The March of Trash kicks off today. Participants are setting out to be “everyday clutterbusters” for the month of March. With less than four days of planning and preparation there wasn’t time for a big buildup, but even so, I have heard of at least six people participating. I consider that a pretty strong expression of grass roots support, considering how few people have heard of the challenge at all. If you’re just getting started, visit the March of Trash Challenge page to get the details and download your scorecard.
I started my March of Trash by tossing some of my leftover food containers. These are the polypropylene tubs and lids that restaurant food arrived in. They are dishwasher-safe and microwave-ready, so it’s useful to have them, but I need only a few. I kept the best ones and threw the rest in recycling.

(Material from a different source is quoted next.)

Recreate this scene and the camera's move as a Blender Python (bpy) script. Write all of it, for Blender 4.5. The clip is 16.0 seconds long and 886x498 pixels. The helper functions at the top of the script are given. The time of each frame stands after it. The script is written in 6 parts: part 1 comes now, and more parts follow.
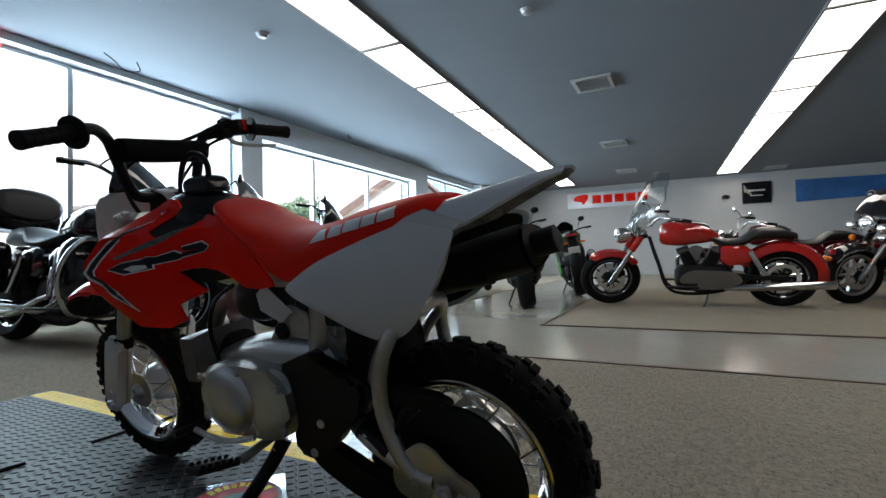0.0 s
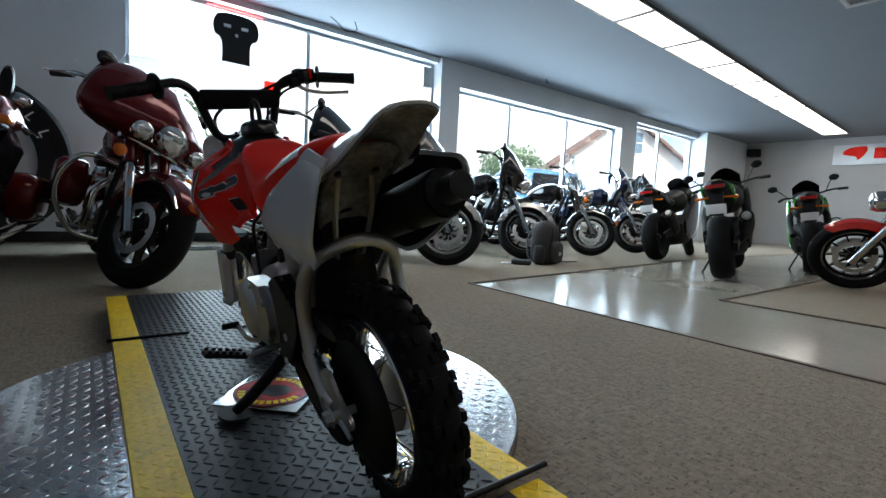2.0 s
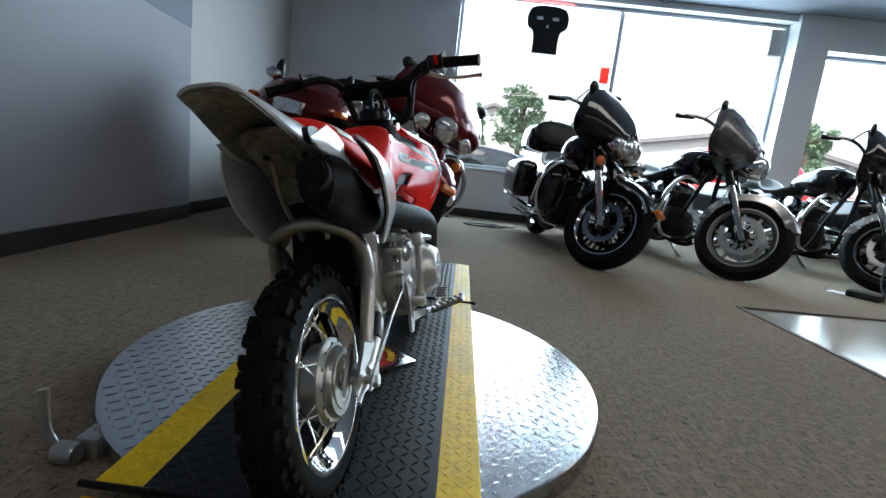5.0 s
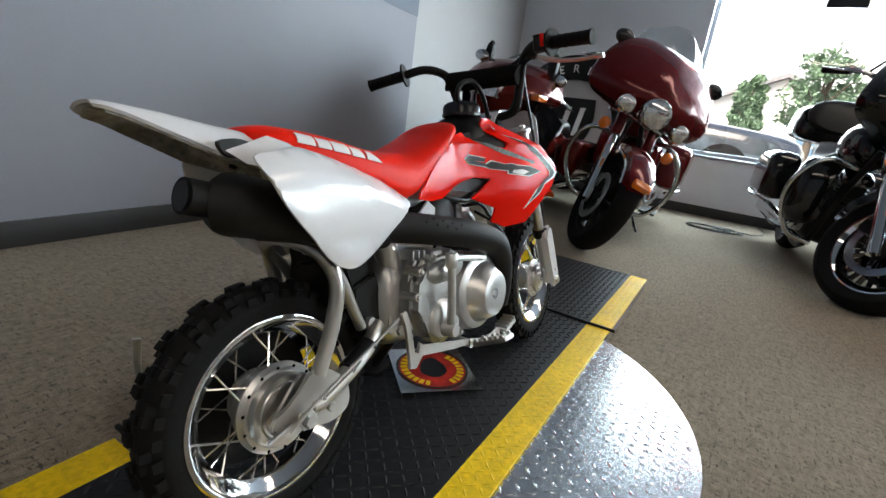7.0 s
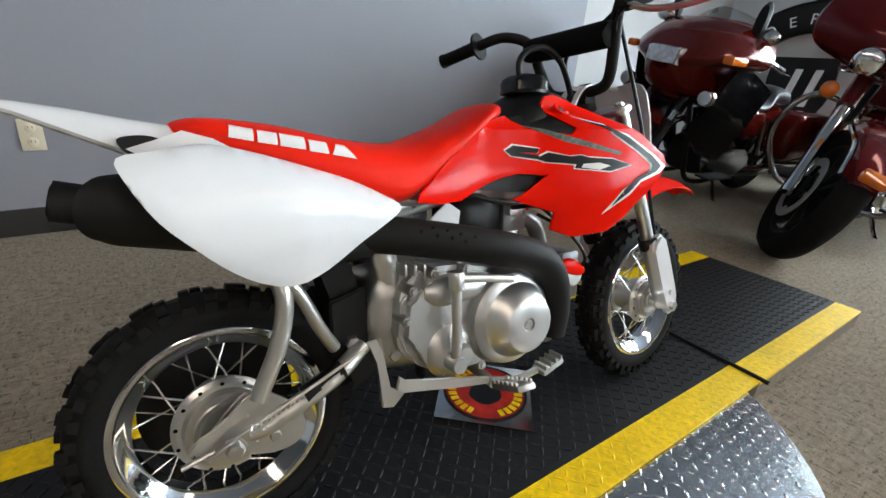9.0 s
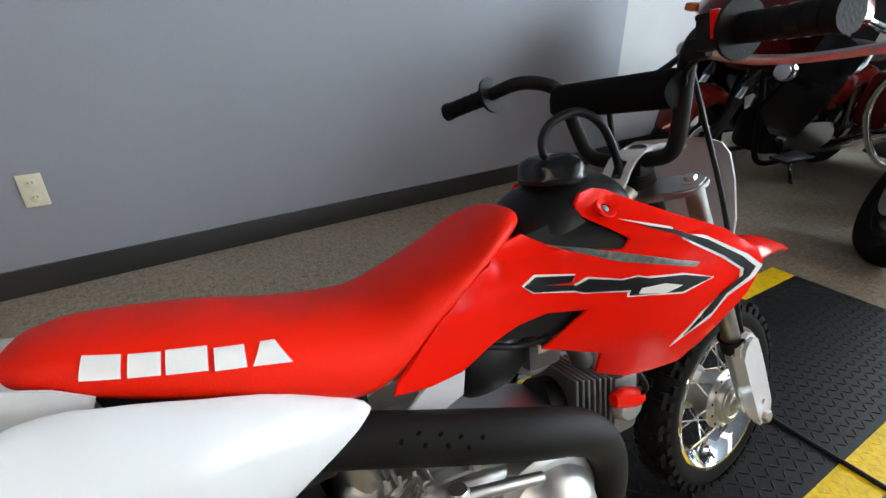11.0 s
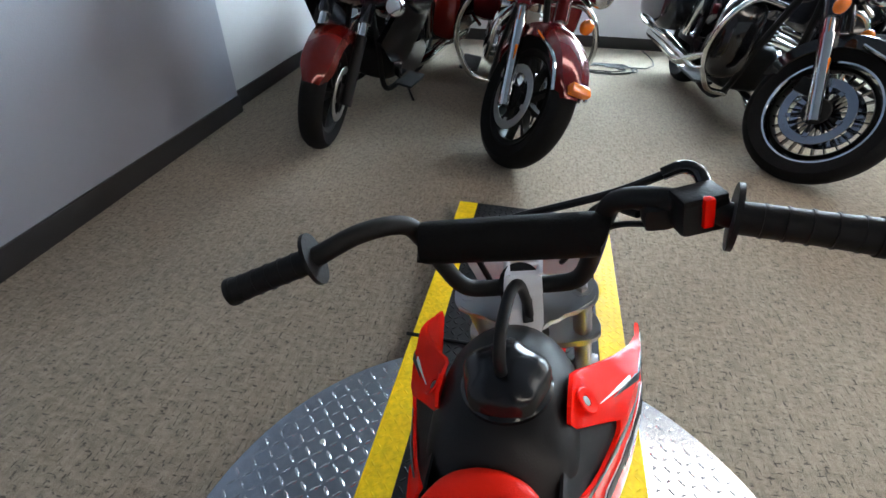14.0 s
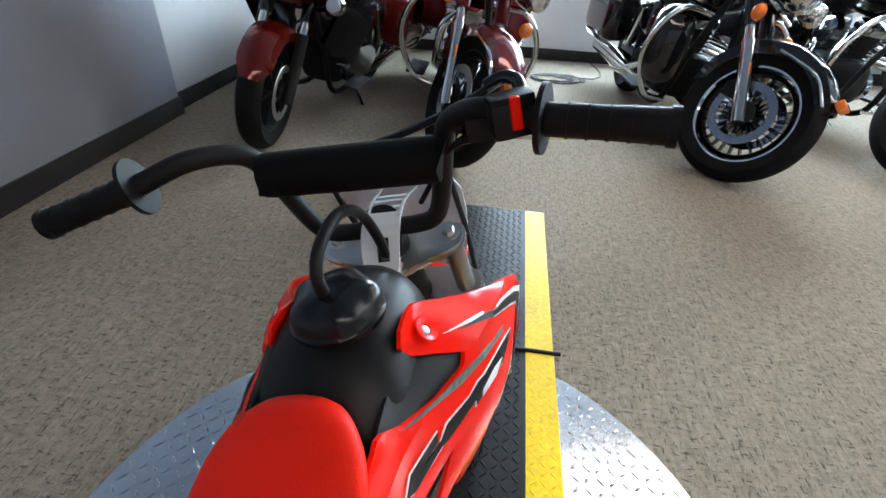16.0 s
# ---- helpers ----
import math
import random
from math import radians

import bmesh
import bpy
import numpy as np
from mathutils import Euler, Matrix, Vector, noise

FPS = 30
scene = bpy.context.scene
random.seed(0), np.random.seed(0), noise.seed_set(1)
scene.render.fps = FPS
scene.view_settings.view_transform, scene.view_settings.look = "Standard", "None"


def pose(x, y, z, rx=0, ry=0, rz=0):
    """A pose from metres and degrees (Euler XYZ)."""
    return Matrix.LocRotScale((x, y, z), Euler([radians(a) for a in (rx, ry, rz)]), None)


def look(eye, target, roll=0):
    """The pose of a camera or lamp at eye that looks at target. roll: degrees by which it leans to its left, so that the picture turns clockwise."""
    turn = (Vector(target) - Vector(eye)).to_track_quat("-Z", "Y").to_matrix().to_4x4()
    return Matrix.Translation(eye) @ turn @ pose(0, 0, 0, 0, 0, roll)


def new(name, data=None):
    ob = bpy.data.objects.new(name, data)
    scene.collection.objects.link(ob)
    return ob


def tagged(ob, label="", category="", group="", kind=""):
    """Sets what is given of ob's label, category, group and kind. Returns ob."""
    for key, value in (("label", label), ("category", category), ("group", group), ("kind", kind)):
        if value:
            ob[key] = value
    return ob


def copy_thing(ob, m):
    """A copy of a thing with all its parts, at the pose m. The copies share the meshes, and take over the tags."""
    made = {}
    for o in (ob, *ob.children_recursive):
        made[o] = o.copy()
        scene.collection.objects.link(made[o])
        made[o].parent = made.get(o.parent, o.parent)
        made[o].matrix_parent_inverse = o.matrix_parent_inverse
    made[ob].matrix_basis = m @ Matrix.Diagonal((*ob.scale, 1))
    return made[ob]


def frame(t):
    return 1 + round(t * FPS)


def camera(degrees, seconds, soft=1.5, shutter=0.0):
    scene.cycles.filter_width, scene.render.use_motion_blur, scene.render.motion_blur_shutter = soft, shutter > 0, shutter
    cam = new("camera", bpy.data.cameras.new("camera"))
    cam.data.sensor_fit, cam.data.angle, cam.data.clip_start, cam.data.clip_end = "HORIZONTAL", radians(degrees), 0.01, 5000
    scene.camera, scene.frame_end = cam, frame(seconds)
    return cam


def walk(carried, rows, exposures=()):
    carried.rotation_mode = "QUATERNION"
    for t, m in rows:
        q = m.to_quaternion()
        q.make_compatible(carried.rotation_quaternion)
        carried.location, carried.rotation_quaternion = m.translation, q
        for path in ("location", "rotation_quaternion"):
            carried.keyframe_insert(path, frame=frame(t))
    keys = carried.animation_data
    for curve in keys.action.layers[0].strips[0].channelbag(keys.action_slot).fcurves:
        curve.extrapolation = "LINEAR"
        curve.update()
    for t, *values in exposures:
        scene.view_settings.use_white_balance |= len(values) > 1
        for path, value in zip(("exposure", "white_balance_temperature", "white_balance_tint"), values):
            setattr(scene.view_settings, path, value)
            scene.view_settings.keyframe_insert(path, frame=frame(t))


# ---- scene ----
cam = camera(86.9, 16.0)
PATH = [
    (0, (0.521, 0.406, 0.566), (-0.406, 2.178, 0.613), -1.1),
    (0.5, (0.636, 0.481, 0.579), (-0.48, 2.141, 0.576), 0.4),
    (1, (0.731, 0.577, 0.574), (-0.567, 2.097, 0.507), 2.4),
    (1.5, (0.796, 0.642, 0.572), (-0.663, 2.004, 0.453), 3.0),
    (2, (0.841, 0.698, 0.565), (-0.747, 1.901, 0.383), 3.1),
    (2.5, (0.922, 0.78, 0.577), (-0.791, 1.785, 0.339), 3.9),
    (3, (0.962, 0.848, 0.598), (-0.845, 1.659, 0.32), 4.8),
    (3.5, (0.958, 0.963, 0.607), (-0.909, 1.598, 0.273), 5.0),
    (4, (0.975, 1.081, 0.607), (-0.946, 1.523, 0.267), 4.8),
    (4.5, (0.984, 1.169, 0.599), (-0.978, 1.366, 0.264), 5.5),
    (5, (0.911, 1.276, 0.621), (-1.058, 1.227, 0.272), 6.4),
    (7.5, (0.569, 1.648, 0.731), (-0.976, 0.53, 0.128), 7.6),
    (8, (0.491, 1.688, 0.739), (-0.933, 0.435, 0.102), 7.2),
    (10.5, (0.09, 1.56, 0.836), (-0.715, -0.078, 0.018), 1.7),
    (11, (0.081, 1.463, 0.895), (-0.842, -0.091, 0.039), -0.5),
    (11.5, (0.107, 1.346, 0.952), (-1.009, -0.027, 0.021), -2.1),
    (12, (0.111, 1.259, 0.996), (-1.177, 0.108, -0.012), -3.3),
    (12.5, (0.046, 1.151, 1.029), (-1.386, 0.248, -0.036), -3.1),
    (13, (-0.024, 1.065, 1.086), (-1.55, 0.412, -0.03), -1.8),
    (13.5, (-0.044, 1.034, 1.118), (-1.614, 0.572, -0.031), -0.4),
    (14, (-0.045, 1.02, 1.09), (-1.633, 0.711, -0.086), 1.3),
    (14.5, (-0.058, 1.02, 1.083), (-1.644, 0.854, -0.124), 3.4),
    (15, (-0.079, 1.034, 1.069), (-1.663, 0.958, -0.148), 4.3),
    (15.5, (-0.075, 1.076, 1.048), (-1.684, 0.999, -0.136), 4.1),
    (16, (-0.033, 1.158, 1.01), (-1.684, 0.967, -0.103), 3.2),
]
EXPOSURES = [(0, 1.28, 6450, 11), (2.5, 1.30, 6400, 11), (5.0, 1.25, 6350, 12), (7.5, 2.02, 7200, 15), (8.0, 2.12, 7200, 15), (10.5, 2.14, 7100, 15), (11.0, 2.12, 7100, 15), (12.0, 2.44, 6950, 15), (13.0, 2.62, 6750, 15), (14.5, 2.74, 6550, 14), (16.0, 2.72, 6450, 13)]
walk(cam, [(t, look(eye, target, roll)) for t, eye, target, roll in PATH], EXPOSURES)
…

There are two pieces of clutter — not mine, but from today’s efforts — that are worth looking at. I think they represent some of the most immediate challenges you face when you look for clutter. The decorative border shown here looks like it ought to be good for something. It’s a wall decoration that would typically go along the top of a wall where it meets the ceiling, perhaps above the wallpaper on a well. But it is a piece only five yards long, effectively shortened by stains near one end, so it is not so easy to imagine what room you might decorate with it. It is “new” in the sense of never having been used, but it has been sitting around long enough to be considered old. No one knew where it had come from. It looked like something to donate to Re-Store or Goodwill, where someone might find a use for it.
On closer inspection, though, the decorative border had lost much of its adhesive power. It must be older than it appears. If you put it up on a wall, it would peel off and fall down after a few days. It ended the day not in donations, but in the trash.
The wire basket below, shown with a half-liter water bottle to give a sense of scale, offers a different challenge. It is certainly useful for holding some kind of supplies, but what specifically? It is made of steel and has to be used in a dry location so it won’t rust. The basket would be just large enough to hold CDs in jewel cases, but the owner doesn’t happen to have any CDs to store. It is too large to hold pens and pencils, too small to hold envelopes. Possibly it will end up serving as a caddy for scissors and tape.
Such are the challenges of clutter. You look at things and realize they are not what you assumed them to be. Or at least, that is what you have to do if you want to reduce your possessions to a more practical level.